O autor italiano deixou textos premonitórios sobre a natureza do fascismo, movimento que abalou a Itália primeiro que outros países, argumentos que demonstravam que o fascismo não era apenas um método de governo violento da burguesia, ou a ditadura terrorista do capital financeiro como se virá a chamar mais tarde. Infelizmente, Gramsci tinha toda a razão, o fascismo procurava esse objetivo mas não deixava de ser um movimento de massas que arrastava proletários e largos setores da pequena burguesia, tinha por detrás uma cultura integrista de crenças e nacionalismo. Ao fascismo era preciso opor alternativa cultural para além da luta de classes clássica.
O facto do PCI não ser um clone do partido russo, nem neste tempo nem posteriormente, não faz dele uma alternativa estratégica ao modelo leninista da política e do caráter do Estado a construir. Gramsci teorizou bastante sobre os intelectuais na sociedade e nos partidos. Creio mesmo que essa preocupação lhe era antiga, pessoal, nacional mas que o click foi acionado pela observação da sociedade soviética, uns anos já depois da revolução de 17, mais exatamente em 22. A solução do “intelectual orgânico” do Partido de classe não anda longe da função do funcionário descrito n’ “O que fazer?” mas é apresentada de fora para dentro, como uma necessidade de identidade de um grupo social e não de dentro para fora como a necessidade de organizar um partido revolucionário clandestino. Refletia não apenas fragilidades do PCI para organizar o bloco antifascista, para onde queriam atrair partes do aparelho de Estado, mas também a debilidade caótica do Estado soviético. Num certo sentido, a análise implícita da burocracia dos Estados é pré-weberiana.
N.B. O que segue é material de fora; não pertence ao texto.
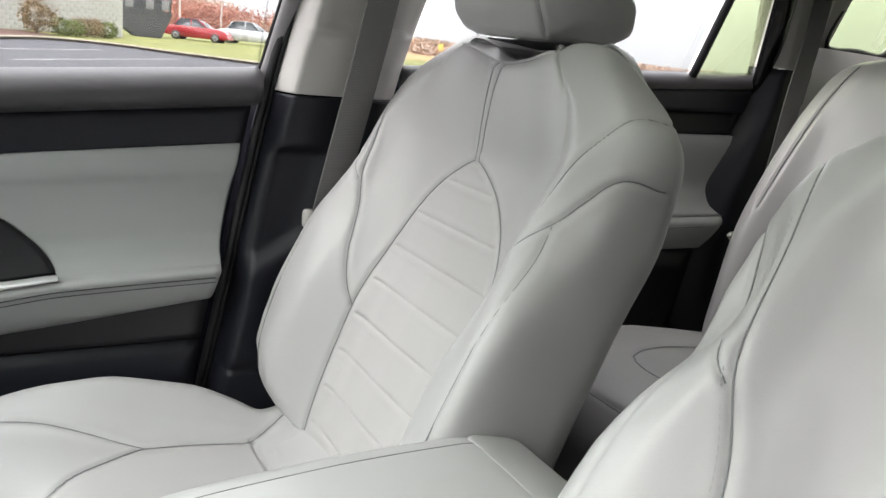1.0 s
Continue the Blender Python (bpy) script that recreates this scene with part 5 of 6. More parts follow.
qp = mesh_ob("quarter_pane", np.concatenate([QW, QW + np.array([0, 0.003, 0.001])]) - R0, [[3, 2, 1, 0], [4, 5, 6, 7]], TINT, rdoor, "green tinted quarter glass", smooth=False)
qp.visible_shadow = False
for cx_, cz_, up_ in ((0.806, 1.577, -1), (1.115, 1.580, -1), (0.83, R_SILL(0.83) + 0.006, 1)):
    c_ = Vector((cx_, float(win_y(cz_)) - 0.012, cz_)) - Vector(R0)
    hk = slab_ob("shade_hook", round_rect(0.018, 0.008, 0.003), 0.012, 0.003, Matrix.Translation(c_) @ pose(0, 0, 0, 70, 0, 0), DARKER, rdoor, "black sunshade hook")
    box_ob("hook_tongue", tuple(c_ + Vector((0.003, -0.006, 0.004 * up_ - 0.001))), (0.012, 0.010, 0.004), 0.001, DARKER, hk)
rpart("door_skin", patch(0.62, 1.53, lambda x: R_SILL(x) - 0.004, lambda x: 0.40 + 0 * x, lambda s, x: 0.81 + 0.07 * np.sin(math.pi * np.clip(s * 0.9 + 0.08, 0, 1)), 20, 12), BODY, "dark painted outer skin", (0, 0.004, 0))


# rear pillar, cargo side and belt
cp = empty("c_pillar", (1.5, 0.70, FLOOR_Z), "rear pillar with pale upper and dark lower trim", "pillar", "", "structure")
P0 = np.array(cp.location)
cfx = lambda z: curve1([0.40, 0.74, 0.98, 1.11, 1.24, 1.30, 1.45, 1.55, 1.62], [1.31, 1.365, 1.372, 1.420, 1.478, 1.476, 1.440, 1.405, 1.395])(z)
crx = lambda z: curve1([0.40, 0.98, 1.30, 1.45, 1.62], [1.62, 1.62, 1.60, 1.585, 1.58])(z)
cyy = lambda z: curve1([0.40, 0.9, 1.2, 1.32, 1.5, 1.6], [0.70, 0.70, 0.695, 0.68, 0.645, 0.60])(z)
for nm_, z0, z1, mt, lb in (("upper_trim", 1.318, 1.60, PILLAR, "pale grey upper trim"), ("lower_trim", 0.40, 1.3176, DARK, "dark lower trim")):
    zz = np.linspace(z0, z1, 50)[:, None]
    k = np.linspace(0, 1, 24)[None]
    V = np.stack([lerp(cfx(zz), crx(zz), k), cyy(zz) + 0.06 * np.clip((0.3 - k) / 0.3, 0, 1) ** 1.6 + 0 * k, zz + 0 * k], -1)
    shell_ob(nm_, V - P0, mt, cp, lb, (0, 0.012, 0), flip=True)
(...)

Gramsci acentuou a necessidade de assegurar uma hegemonia social antes da tomada do poder, embora não absoluta como escreveu, e aquilo que mais se tem proclamado pelos seus cultores: o garante do poder socialista está na hegemonia cultural que deve seguir à revolução, quer ela se apresente como convencional ou como uma sucessão de guerra de posições.
Gramsci criticou ainda Rosa Luxemburgo por achar insensata a ideia da greve geral política como meio do derrube do capitalismo, criticou Trotsky a quem reprovou não perceber nem o nacionalismo nem o internacionalismo, ou as análises simplistas de Bukharine sobre sociologia, o tipo de críticas intelectuais que o ajudaram a posicionar-se no “mainstream” leninista. Em suma, com certeza a obra do comunista italiano, primo inter pares, tem um enorme interesse e aspetos de atualidade. Outros não, fizeram parte de uma época. As estratégias de hoje partem da forma do imperialismo e capitalismo presentes e não da ordem do século XIX a virar para o XX. Lenine e Gramsci tiveram de ultrapassar Marx para estabelecer uma estratégia de revolução proletária. Tal como nós hoje temos de ultrapassar essas estratégias. Podemos lamentar o prematuro desaparecimento do autor dos “cadernos do cárcere” e certamente temos mágoa pela perda teórica e da sua praxis, como gostava de chamar ao materialismo militante. O que não se pode fazer é descontextualizar fragmentos de escritos de Gramsci para supor outras vias comunistas que realmente não existiram, ou idealizar bandeiras por mero utilitarismo de conjuntura de um mártir de 1937.